Since the production crew had transformed the set into a believable homestead for “Mayberry R.F.D,” it took hardly any time to prepare the scene for “The Waltons.”

‘The Waltons’ Creator Childhood Connection To Set

According to the book Warner Bros.: Hollywood’s Ultimate Backlot by Steven Bingen, “The Waltons” creator Earl Hamner Jr. saw the Doonevan Flats farmhouse on the Warner Bros. Studio lot and was in awe of its resemblance to his childhood home in Schuler, Virginia. 

As a result, Bingen decided the farmhouse would be the perfect backdrop to the family-friendly sitcom. 

The production crew slapped a coat of white paint on the exterior, and dormers were added above the windows to complete the house.

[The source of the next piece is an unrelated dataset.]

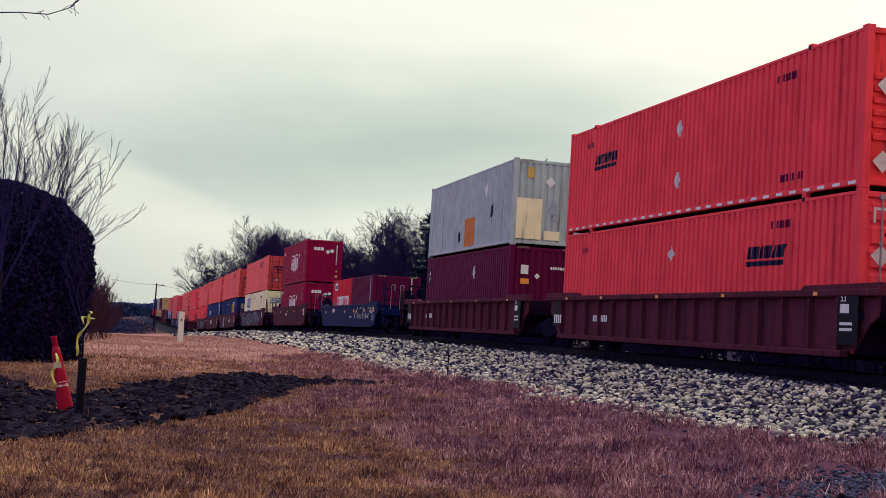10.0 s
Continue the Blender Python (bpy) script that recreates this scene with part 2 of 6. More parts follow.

For nine beloved seasons, the set served the Waltons’ home through until the end of its run. However, even after they stopped taping new episodes, the fictional Walton family continued to return to the set for reunion movies. 

However, things went awry when in November 1991, a fire on the Warner Bros. lot (reportedly started by a former employee) destroyed the cherished home. 

Warner Bros. rebuilt the set, and crews constructed the farmhouse 2.0 on a different studio lot in Burbank. 

In the 1990s, after the rebuild, the family still made three more made-for-TV movies, celebrating Thanksgiving, Easter, and the marriage of John-Boy.